Raphel’s Kafkaesque case reminded me of some of the “investigations” overseen by James Jesus Angleton, the CIA’s legendary head of counterintelligence from 1954 to 1974. A world-class eccentric and paranoiac, Angleton was convinced that the CIA had been penetrated by Soviet moles and would spare no effort to ferret out the traitors. He never did find a mole but, in the process, he virtually immobilized the Soviet Russia Division with his promiscuous allegations and incessant suspicion. He even thought that the Sino-Soviet split was just a ruse designed to confuse the West.

A certain amount of suspicion is healthy for any counterintelligence officer–and complacency can be deadly especially in an age when, as Edward Snowden and Chelsea Manning have shown, it is all too easy to steal the government’s most sensitive secrets. Likewise, it’s important to maintain adequate security for diplomats and intelligence officers in the field. But it’s all too easy to go overboard in both areas and to make the quest for perfect security an all-enveloping requirement that smothers initiative.

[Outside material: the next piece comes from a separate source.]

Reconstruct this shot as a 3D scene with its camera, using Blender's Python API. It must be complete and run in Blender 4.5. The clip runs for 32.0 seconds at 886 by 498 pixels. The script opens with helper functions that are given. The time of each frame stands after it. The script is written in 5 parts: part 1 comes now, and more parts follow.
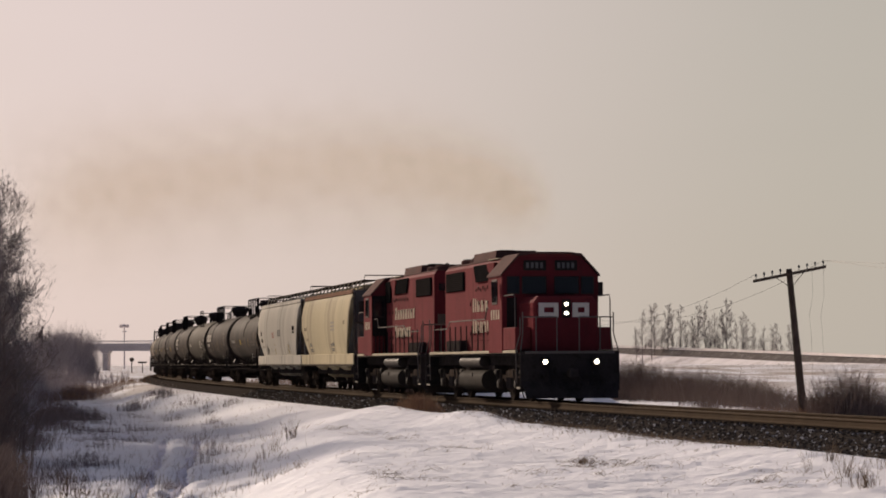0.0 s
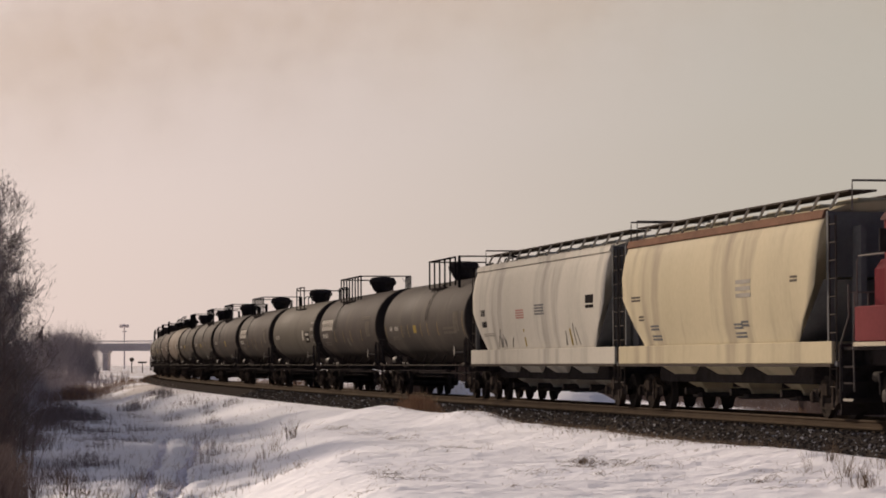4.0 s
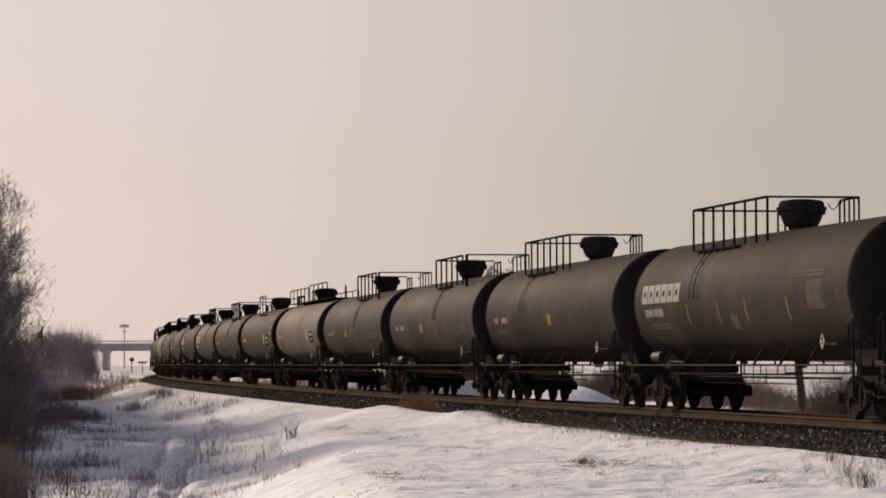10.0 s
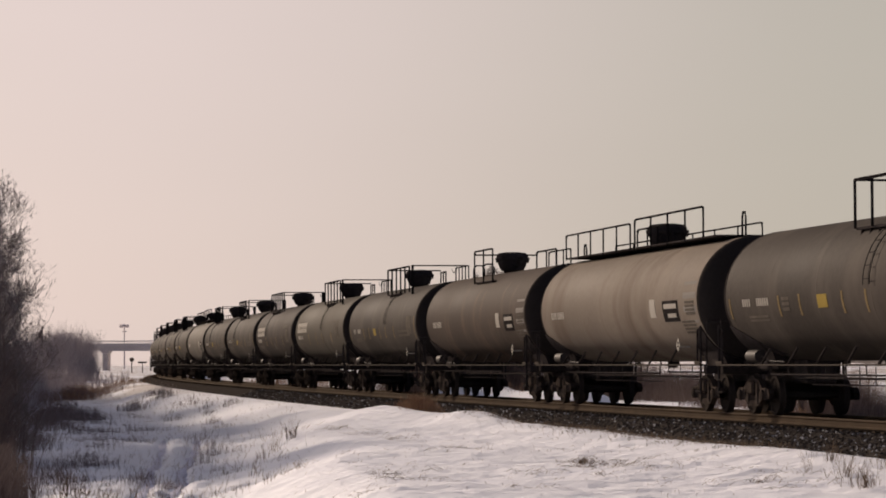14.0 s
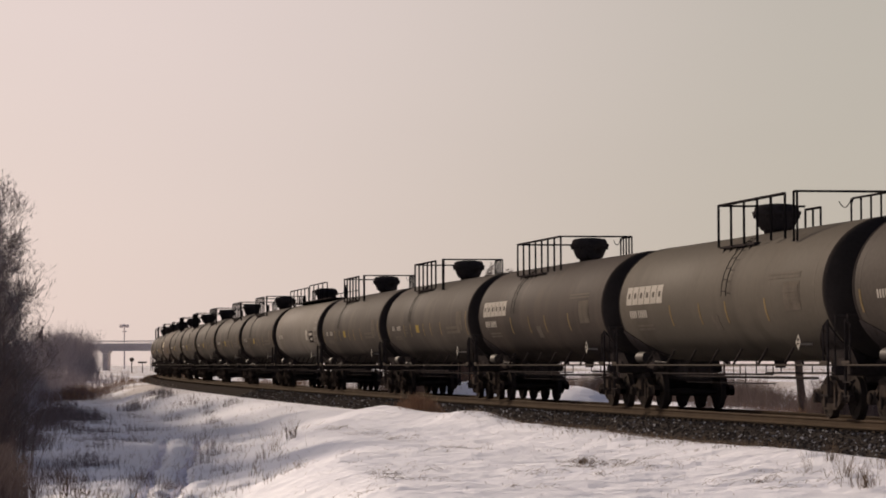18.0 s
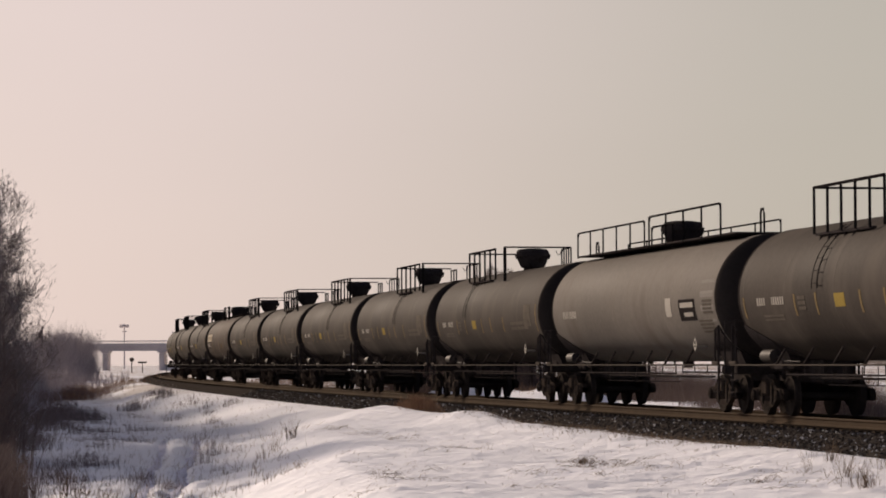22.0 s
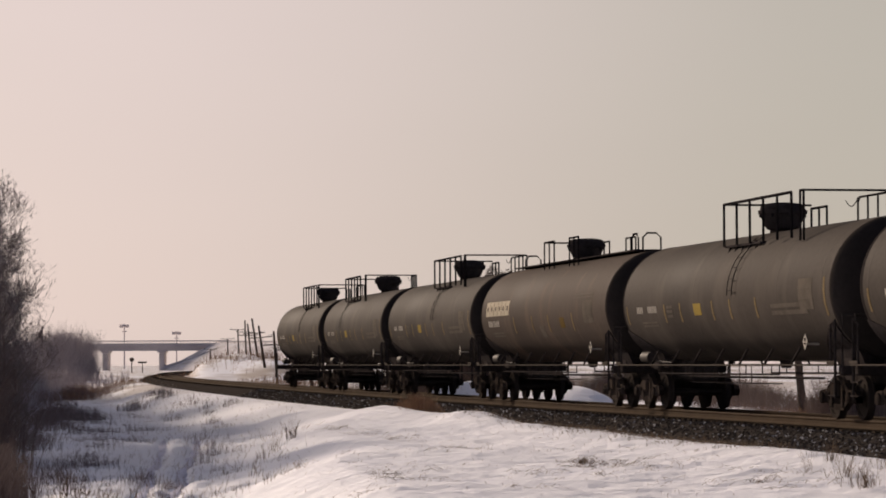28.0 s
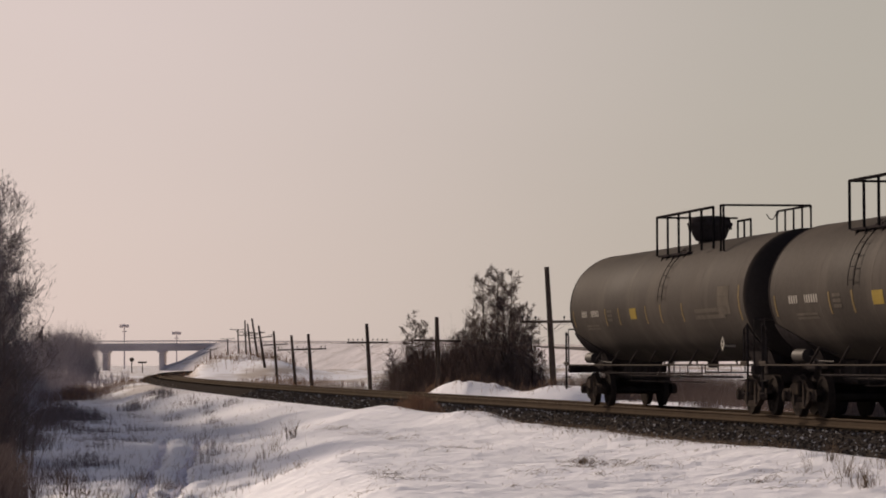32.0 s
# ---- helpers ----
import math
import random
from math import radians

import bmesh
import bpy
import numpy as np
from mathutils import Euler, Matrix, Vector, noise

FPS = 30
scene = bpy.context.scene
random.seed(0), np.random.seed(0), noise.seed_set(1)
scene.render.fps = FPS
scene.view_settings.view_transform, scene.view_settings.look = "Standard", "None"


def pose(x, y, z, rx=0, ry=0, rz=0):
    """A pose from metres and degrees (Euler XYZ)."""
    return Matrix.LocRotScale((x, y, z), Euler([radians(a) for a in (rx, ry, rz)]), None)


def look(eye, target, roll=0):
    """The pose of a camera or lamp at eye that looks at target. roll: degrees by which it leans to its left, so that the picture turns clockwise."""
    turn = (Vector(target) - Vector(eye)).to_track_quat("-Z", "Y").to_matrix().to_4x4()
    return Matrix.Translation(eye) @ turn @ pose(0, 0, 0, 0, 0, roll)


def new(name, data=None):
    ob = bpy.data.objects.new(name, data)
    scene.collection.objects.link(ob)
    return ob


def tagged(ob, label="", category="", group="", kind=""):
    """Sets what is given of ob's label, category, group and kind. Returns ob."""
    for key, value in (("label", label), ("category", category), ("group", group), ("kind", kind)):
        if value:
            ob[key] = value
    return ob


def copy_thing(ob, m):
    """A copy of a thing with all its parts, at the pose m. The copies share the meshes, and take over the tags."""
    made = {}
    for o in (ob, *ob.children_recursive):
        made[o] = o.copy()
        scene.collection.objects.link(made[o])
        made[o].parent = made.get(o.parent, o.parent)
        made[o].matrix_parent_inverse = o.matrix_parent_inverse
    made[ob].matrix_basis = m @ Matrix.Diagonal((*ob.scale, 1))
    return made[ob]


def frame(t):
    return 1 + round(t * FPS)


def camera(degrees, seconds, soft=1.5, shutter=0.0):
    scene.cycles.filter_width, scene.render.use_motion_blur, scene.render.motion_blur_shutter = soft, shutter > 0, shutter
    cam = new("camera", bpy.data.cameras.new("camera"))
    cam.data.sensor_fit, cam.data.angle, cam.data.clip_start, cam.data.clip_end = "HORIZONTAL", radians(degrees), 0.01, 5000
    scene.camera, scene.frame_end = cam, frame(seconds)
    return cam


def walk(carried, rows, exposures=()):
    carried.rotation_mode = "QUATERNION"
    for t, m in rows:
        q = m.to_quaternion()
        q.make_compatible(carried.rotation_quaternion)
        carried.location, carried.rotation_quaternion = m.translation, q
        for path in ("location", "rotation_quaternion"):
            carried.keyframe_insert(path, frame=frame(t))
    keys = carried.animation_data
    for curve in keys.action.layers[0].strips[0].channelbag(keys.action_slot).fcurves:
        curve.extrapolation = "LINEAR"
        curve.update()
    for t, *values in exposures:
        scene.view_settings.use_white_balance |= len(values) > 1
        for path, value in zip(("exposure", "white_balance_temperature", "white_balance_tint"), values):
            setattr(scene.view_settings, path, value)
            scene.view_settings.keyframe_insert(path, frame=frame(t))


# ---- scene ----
cam = camera(16.632, 32.0, soft=1.8)
EYE = Vector((0.0, 0.0, 1.213))
VIEW = look(EYE, EYE + Vector((0.0, math.cos(0.03753), math.sin(0.03753))), -0.24)
walk(cam, [(0.0, VIEW), (32.0, VIEW)], [(0.0, 0.0), (14.0, 0.02), (25.0, 0.04), (29.0, 0.0), (32.0, -0.13)])

# ---- world, sun ----
SUN_AZ, SUN_EL = radians(31), radians(18)    # degrees left of the +y axis, above the horizon
SUN_DIR = Vector((-math.sin(SUN_AZ) * math.cos(SUN_EL), math.cos(SUN_AZ) * math.cos(SUN_EL), math.sin(SUN_EL)))


def make_world():
    w = bpy.data.worlds.new("hazy_winter_sky")
    w.use_nodes = True
    n, l = w.node_tree.nodes, w.node_tree.links
    n.clear()
    out = n.new("ShaderNodeOutputWorld")
    sky = n.new("ShaderNodeTexSky")
    sky.sky_type, sky.sun_disc = "NISHITA", False
    sky.sun_elevation, sky.sun_rotation = SUN_EL, -SUN_AZ
    sky.air_density, sky.dust_density, sky.ozone_density = 1.0, 1.5, 1.0
    b1 = n.new("ShaderNodeBackground")
    b1.inputs["Strength"].default_value = 0.045
    l.new(sky.outputs[0], b1.inputs[0])
    # thin cloud and ice haze: a smooth veil, brightest towards the sun
    tc = n.new("ShaderNodeTexCoord")
    dot = n.new("ShaderNodeVectorMath")
    dot.operation = "DOT_PRODUCT"
    flat = Vector((-0.629, 0.698, 0.16)).normalized()      # middle of the glow
    dot.inputs[1].default_value = flat
    l.new(tc.outputs["Generated"], dot.inputs[0])
    mp = n.new("ShaderNodeMapRange")
    mp.inputs["From Min"].default_value, mp.inputs["From Max"].default_value = -1.0, 1.0
    l.new(dot.outputs["Value"], mp.inputs[0])
    ramp = n.new("ShaderNodeValToRGB")
    ramp.color_ramp.interpolation = "EASE"
    e = ramp.color_ramp.elements
    e[0].position, e[0].color = 0.0, (0.042, 0.052, 0.096, 1)
    e[1].position, e[1].color = 1.0, (1.0, 0.80, 0.765, 1)
    for pos, c in ((0.50, (0.070, 0.083, 0.150, 1)), (0.70, (0.192, 0.205, 0.275, 1)), (0.82, (0.522, 0.470, 0.414, 1)), (0.915, (0.765, 0.632, 0.612, 1))):
        k = e.new(pos)
        k.color = c
    l.new(mp.outputs[0], ramp.inputs[0])
    # faint streaks in the veil
    noi = n.new("ShaderNodeTexNoise")
    noi.inputs["Scale"].default_value, noi.inputs["Detail"].default_value = 3.0, 3.0
    st = n.new("ShaderNodeMapping")
    st.inputs["Scale"].default_value = (1, 1, 4)
    l.new(tc.outputs["Generated"], st.inputs[0])
    l.new(st.outputs[0], noi.inputs["Vector"])
    m2 = n.new("ShaderNodeMapRange")
    m2.inputs["To Min"].default_value, m2.inputs["To Max"].default_value = 0.95, 1.05
    l.new(noi.outputs["Fac"], m2.inputs[0])
    b2 = n.new("ShaderNodeBackground")
    l.new(ramp.outputs[0], b2.inputs[0])
    l.new(m2.outputs[0], b2.inputs["Strength"])
    add = n.new("ShaderNodeMixShader")
    add.inputs[0].default_value = 0.87          # share of the sky that the veil covers
    l.new(b1.outputs[0], add.inputs[1])
    l.new(b2.outputs[0], add.inputs[2])
    l.new(add.outputs[0], out.inputs[0])
    scene.world = w


make_world()
sun_data = bpy.data.lights.new("sun", "SUN")
sun_data.energy, sun_data.angle, sun_data.color = 5.0, radians(3), (1.0, 0.81, 0.65)
sun = new("sun", sun_data)
sun.matrix_world = look(SUN_DIR * 300, (0, 0, 0))


# ---- materials ----
def nodes_of(name):
    m = bpy.data.materials.new(name)
    m.use_nodes = True
    n, l = m.node_tree.nodes, m.node_tree.links
    return m, n, l, n["Principled BSDF"]


def surface(name, base, rough=0.6, metal=0.0, vary=0.18, coarse=0.6, fine=14.0, bump=0.15, dirt=None, dirt_amount=0.0, per_object=0.0, streak=1.0, spec=0.004):
    """A painted, weathered or natural surface: colour with coarse stains and fine grain, dirt in patches, fine relief."""
    m, n, l, b = nodes_of(name)
    tc = n.new("ShaderNodeTexCoord")
    mp = n.new("ShaderNodeMapping")
    mp.inputs["Scale"].default_value = (1, 1, streak)
    l.new(tc.outputs["Object"], mp.inputs[0])
    n1, n2 = n.new("ShaderNodeTexNoise"), n.new("ShaderNodeTexNoise")
    n1.inputs["Scale"].default_value, n1.inputs["Detail"].default_value = coarse, 5.0
    n2.inputs["Scale"].default_value, n2.inputs["Detail"].default_value = fine, 4.0
    l.new(mp.outputs[0], n1.inputs["Vector"])
    l.new(tc.outputs["Object"], n2.inputs["Vector"])
    hsv = n.new("ShaderNodeHueSaturation")
    hsv.inputs["Color"].default_value = (*base, 1)
    add = n.new("ShaderNodeMath")
    add.operation = "MULTIPLY_ADD"
    add.inputs[1].default_value, add.inputs[2].default_value = 0.5, 0.0
    l.new(n2.outputs["Fac"], add.inputs[0])
    l.new(n1.outputs["Fac"], add.inputs[2])
    rng = n.new("ShaderNodeMapRange")
    rng.inputs["From Min"].default_value, rng.inputs["From Max"].default_value = 0.45, 1.05
    rng.inputs["To Min"].default_value, rng.inputs["To Max"].default_value = 1 - vary, 1 + vary
    l.new(add.outputs[0], rng.inputs[0])
    value = rng.outputs[0]
    if per_object:
        oi = n.new("ShaderNodeObjectInfo")
        r2 = n.new("ShaderNodeMapRange")
        r2.inputs["To Min"].default_value, r2.inputs["To Max"].default_value = 1 - per_object, 1 + per_object
        l.new(oi.outputs["Random"], r2.inputs[0])
        mu = n.new("ShaderNodeMath")
        mu.operation = "MULTIPLY"
        l.new(value, mu.inputs[0])
        l.new(r2.outputs[0], mu.inputs[1])
        value = mu.outputs[0]
    l.new(value, hsv.inputs["Value"])
    col = hsv.outputs[0]
    if dirt:
        n3 = n.new("ShaderNodeTexNoise")
        n3.inputs["Scale"].default_value, n3.inputs["Detail"].default_value = coarse * 2.3, 8.0
        l.new(mp.outputs[0], n3.inputs["Vector"])
        r3 = n.new("ShaderNodeMapRange")
        r3.inputs["From Min"].default_value, r3.inputs["From Max"].default_value = 0.62 - 0.3 * dirt_amount, 0.78 - 0.2 * dirt_amount
        l.new(n3.outputs["Fac"], r3.inputs[0])
        mix = n.new("ShaderNodeMix")
        mix.data_type = "RGBA"
        mix.inputs["B"].default_value = (*dirt, 1)
        l.new(r3.outputs[0], mix.inputs["Factor"])
        l.new(col, mix.inputs["A"])
        col = mix.outputs["Result"]
    l.new(col, b.inputs["Base Color"])
    b.inputs["Metallic"].default_value = metal
    b.inputs["Specular IOR Level"].default_value = spec
    rr = n.new("ShaderNodeMapRange")
    rr.inputs["To Min"].default_value, rr.inputs["To Max"].default_value = max(0.05, rough - 0.12), min(1.0, rough + 0.12)
    l.new(n1.outputs["Fac"], rr.inputs[0])
    l.new(rr.outputs[0], b.inputs["Roughness"])
    if bump:
        bp = n.new("ShaderNodeBump")
        bp.inputs["Strength"].default_value, bp.inputs["Distance"].default_value = bump, 0.02
        l.new(n2.outputs["Fac"], bp.inputs["Height"])
        l.new(bp.outputs[0], b.inputs["Normal"])
    return m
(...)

Doing their jobs for diplomats and spies requires taking risks and cultivating people in “target” countries–even people who have not been recruited for controlled “agent” relationships. Someone in a high position in any administration needs to keep a gimlet eye on the gumshoes to keep them from abusing their authority and gumming up the works even while recognizing that, yes, this will make security breaches more likely. But perfect security isn’t possible and the quest to achieve it will be self-defeating.